--- Start ---
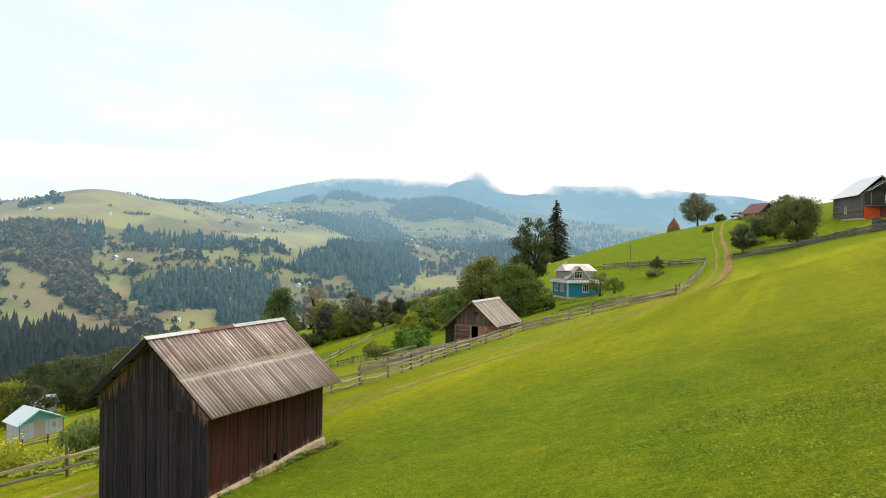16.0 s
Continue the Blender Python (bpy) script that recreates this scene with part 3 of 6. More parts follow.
def roof_sheet_material():
    m, n, l, b = shader("asbestos_sheet")
    co = n.new("ShaderNodeNewGeometry").outputs["Position"]
    streak = noise_node(n, l, 1.0, 5, co, (0.22, 10.0, 0.22), 0.6)
    sep = n.new("ShaderNodeSeparateXYZ")
    l.new(co, sep.inputs[0])
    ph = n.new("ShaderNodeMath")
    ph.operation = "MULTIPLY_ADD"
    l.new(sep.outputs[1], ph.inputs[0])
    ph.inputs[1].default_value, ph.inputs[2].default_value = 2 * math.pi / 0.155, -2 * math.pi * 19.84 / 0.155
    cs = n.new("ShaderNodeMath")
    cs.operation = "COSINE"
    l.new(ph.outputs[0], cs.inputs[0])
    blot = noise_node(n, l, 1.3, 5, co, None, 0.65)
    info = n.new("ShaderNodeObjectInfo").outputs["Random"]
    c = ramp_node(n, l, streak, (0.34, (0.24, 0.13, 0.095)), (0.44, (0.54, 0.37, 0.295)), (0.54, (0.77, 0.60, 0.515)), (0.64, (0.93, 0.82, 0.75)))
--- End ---
- [EXERCISE REQUIREMENTS] Every line above should be repeated exactly; pictures stay out of the copy.

- [SOLUTION TO THE PROBLEM]
16.0 s
Continue the Blender Python (bpy) script that recreates this scene with part 3 of 6. More parts follow.
def roof_sheet_material():
    m, n, l, b = shader("asbestos_sheet")
    co = n.new("ShaderNodeNewGeometry").outputs["Position"]
    streak = noise_node(n, l, 1.0, 5, co, (0.22, 10.0, 0.22), 0.6)
    sep = n.new("ShaderNodeSeparateXYZ")
    l.new(co, sep.inputs[0])
    ph = n.new("ShaderNodeMath")
    ph.operation = "MULTIPLY_ADD"
    l.new(sep.outputs[1], ph.inputs[0])
    ph.inputs[1].default_value, ph.inputs[2].default_value = 2 * math.pi / 0.155, -2 * math.pi * 19.84 / 0.155
    cs = n.new("ShaderNodeMath")
    cs.operation = "COSINE"
    l.new(ph.outputs[0], cs.inputs[0])
    blot = noise_node(n, l, 1.3, 5, co, None, 0.65)
    info = n.new("ShaderNodeObjectInfo").outputs["Random"]
    c = ramp_node(n, l, streak, (0.34, (0.24, 0.13, 0.095)), (0.44, (0.54, 0.37, 0.295)), (0.54, (0.77, 0.60, 0.515)), (0.64, (0.93, 0.82, 0.75)))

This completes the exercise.